In defense of Gisele

Jason Gay is the sports columnist for the Wall Street Journal. He seems constitutionally incapable of covering sports without giving free rein to his sense of humor. His gentlemanly defense of Gisele Bündchen’s unsportsmanlike comment on the Pats’ loss to the Giants in the Super Bowl this week was no exception. (Ms. Bündchen is of course the supermodel wife of Pats quarterback Tom Brady. She criticized the Pats’ receivers in response to a fan who taunted her after the Pats’ loss.)

Gay opens by mocking himself for coming to Gisele’s defense: “I know: how brave! Tomorrow I will stick up for four-day weekends, vintage Scorsese movies and sun. I will endorse melted cheese over tomato sauce over flattened dough. I will champion Mustang convertibles and cold beer at the end of a 12-hour day. But Gisele is under a blustery siege, and somebody’s got to stand by the world’s most famous supermodel.”
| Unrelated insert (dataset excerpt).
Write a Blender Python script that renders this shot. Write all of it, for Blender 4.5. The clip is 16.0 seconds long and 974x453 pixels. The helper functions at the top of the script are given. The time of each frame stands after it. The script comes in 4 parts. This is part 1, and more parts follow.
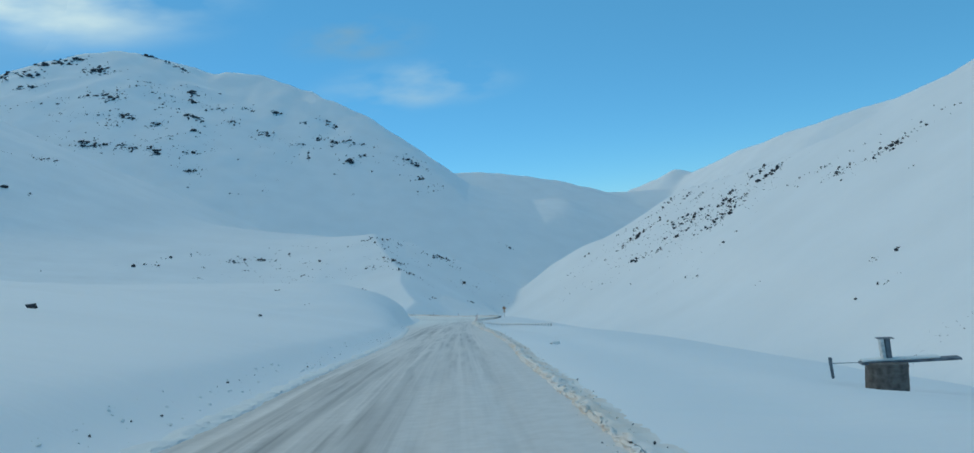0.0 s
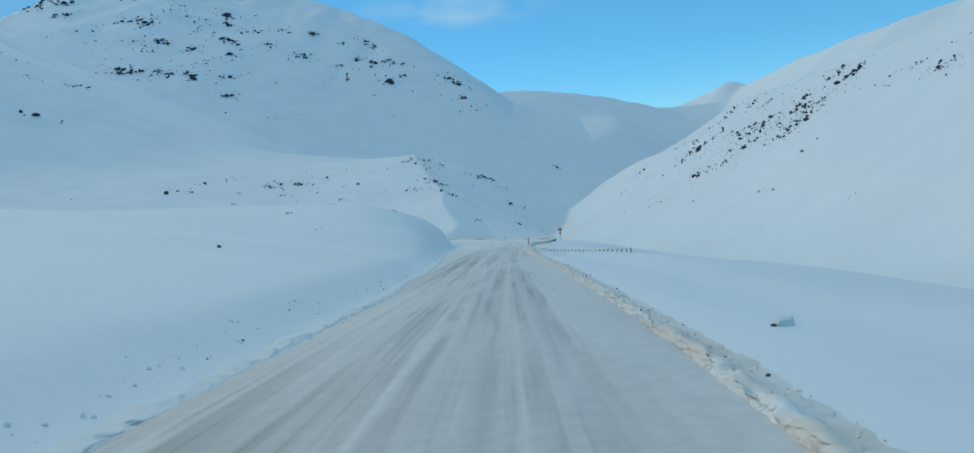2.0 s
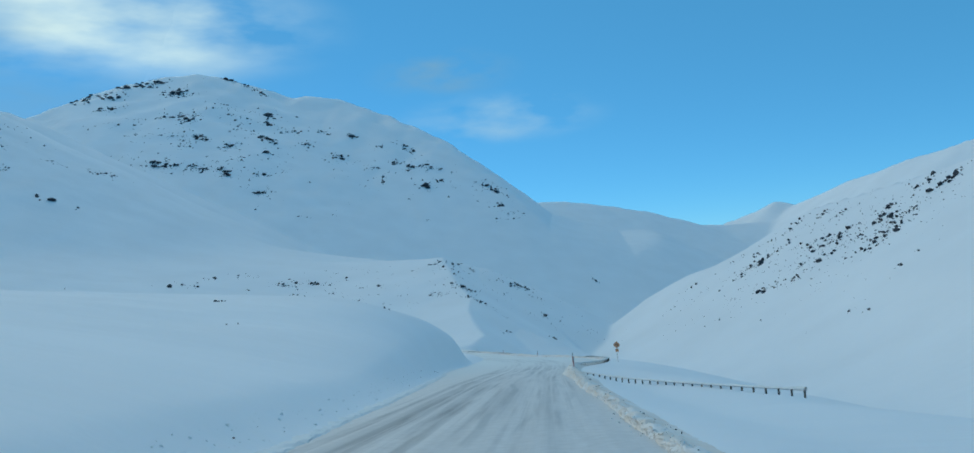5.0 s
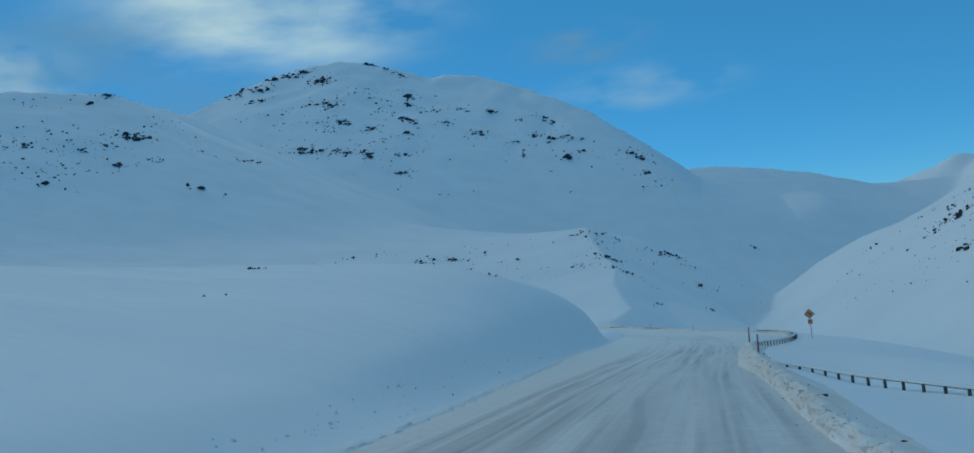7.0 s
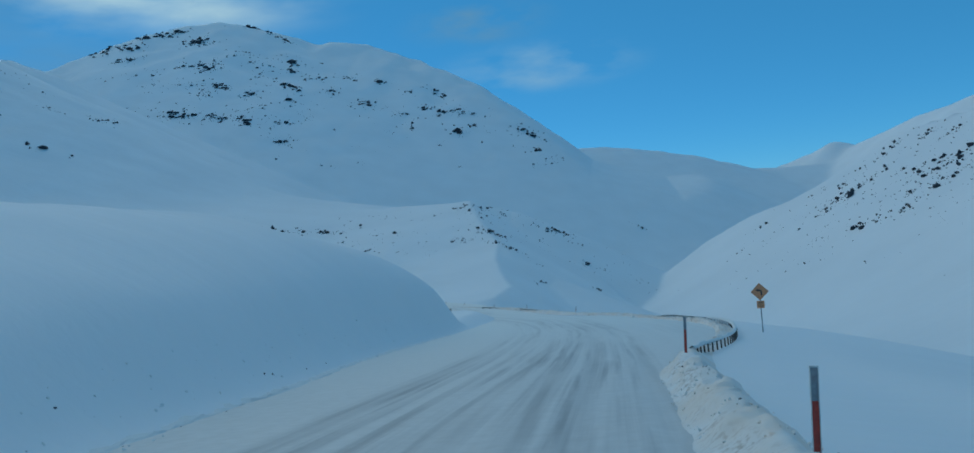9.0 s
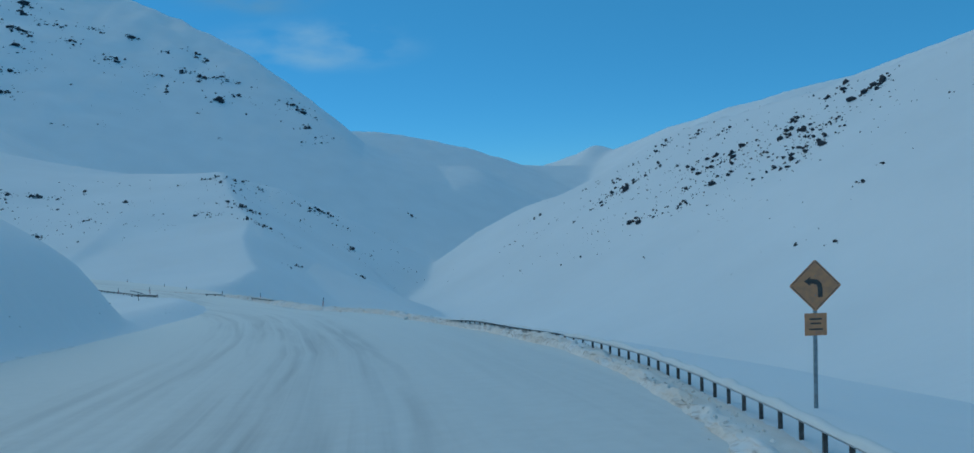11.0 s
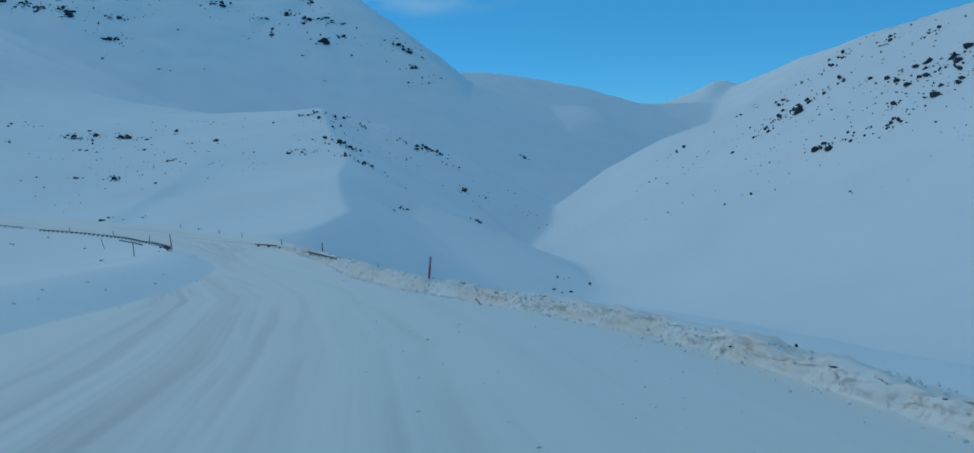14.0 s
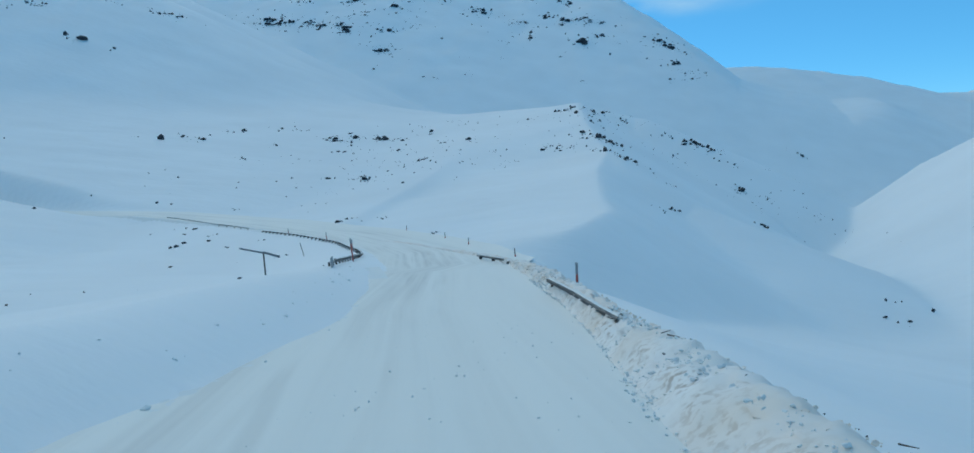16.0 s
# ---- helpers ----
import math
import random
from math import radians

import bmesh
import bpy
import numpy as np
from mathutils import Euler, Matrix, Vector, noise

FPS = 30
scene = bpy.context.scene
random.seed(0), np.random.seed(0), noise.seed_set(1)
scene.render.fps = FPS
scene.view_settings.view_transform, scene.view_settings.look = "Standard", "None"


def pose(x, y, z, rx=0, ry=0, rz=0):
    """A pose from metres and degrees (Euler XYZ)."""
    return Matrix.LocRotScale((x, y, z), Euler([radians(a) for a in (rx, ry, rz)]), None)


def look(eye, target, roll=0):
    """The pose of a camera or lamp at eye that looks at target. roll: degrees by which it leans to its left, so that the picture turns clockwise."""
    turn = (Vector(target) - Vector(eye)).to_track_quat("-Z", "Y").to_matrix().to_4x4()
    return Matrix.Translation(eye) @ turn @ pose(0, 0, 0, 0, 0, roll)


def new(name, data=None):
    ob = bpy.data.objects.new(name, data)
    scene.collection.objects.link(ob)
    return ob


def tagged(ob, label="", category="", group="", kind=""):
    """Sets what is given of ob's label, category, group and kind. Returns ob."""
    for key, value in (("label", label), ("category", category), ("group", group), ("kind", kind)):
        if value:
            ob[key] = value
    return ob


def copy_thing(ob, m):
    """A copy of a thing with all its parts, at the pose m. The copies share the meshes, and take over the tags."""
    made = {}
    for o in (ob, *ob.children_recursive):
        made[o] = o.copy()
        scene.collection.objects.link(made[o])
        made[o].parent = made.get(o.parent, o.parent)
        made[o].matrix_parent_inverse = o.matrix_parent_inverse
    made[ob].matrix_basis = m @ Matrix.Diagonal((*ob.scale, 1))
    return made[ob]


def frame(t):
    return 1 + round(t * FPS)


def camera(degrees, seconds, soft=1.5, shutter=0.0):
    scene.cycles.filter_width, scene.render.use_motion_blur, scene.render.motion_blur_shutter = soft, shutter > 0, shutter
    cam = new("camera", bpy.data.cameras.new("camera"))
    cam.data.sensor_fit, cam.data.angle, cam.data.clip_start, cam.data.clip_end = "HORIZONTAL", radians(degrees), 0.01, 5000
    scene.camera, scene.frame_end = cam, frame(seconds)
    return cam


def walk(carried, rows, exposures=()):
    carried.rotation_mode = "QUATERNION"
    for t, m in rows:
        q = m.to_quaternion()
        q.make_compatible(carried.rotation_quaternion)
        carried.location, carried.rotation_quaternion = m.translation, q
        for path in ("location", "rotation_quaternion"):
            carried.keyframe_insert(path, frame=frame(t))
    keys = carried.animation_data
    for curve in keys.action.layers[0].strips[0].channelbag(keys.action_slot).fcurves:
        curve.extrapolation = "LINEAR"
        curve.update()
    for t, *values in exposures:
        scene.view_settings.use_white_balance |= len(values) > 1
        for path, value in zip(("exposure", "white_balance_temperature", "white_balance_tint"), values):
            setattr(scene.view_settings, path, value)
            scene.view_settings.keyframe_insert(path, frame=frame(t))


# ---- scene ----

Gay proceeds to make three good and mostly funny points about the Gisele “controversy.” But Gay’s true subject in this column is a bit off the beaten sports track. Here is Gay’s point 4, giving the column a sort of O. Henry ending:

The last thing I thought was this: Wow, Gisele Bündchen really loves Tom Brady. She loves him in the irrational way that people who are in love love each other. She loves him blind.

This is a comforting, uncynical thing. Maybe you’re married, maybe not—maybe you were married once—but one of the things you want in a union is that kind of unconditional, unrestrained, forget-everyone-else support. Everybody should be lucky to have a fierce advocate in their corner, and you should be a fierce advocate in their corner too. Leave the measured consideration and the caveats to the friends and the shrinks. You want your spouse to tell you it’s going to be OK. To defend you when nobody else will.

Even when it’s wrong. Even when it sounds like lashing out. Even when it’s the absolute incorrect thing to say. Because they’ve got your back. Because you’ve got theirs. Because that’s love.

I’m not saying she was right, I’m not saying she shouldn’t regret it. But the supermodel loves the quarterback.

The fairy tale is actually a fairy tale. It’s so unfair, but it’s also pretty sweet.

Thanks to the commenter below for correcting the usage error I originally made confusing “reign” with “rein.”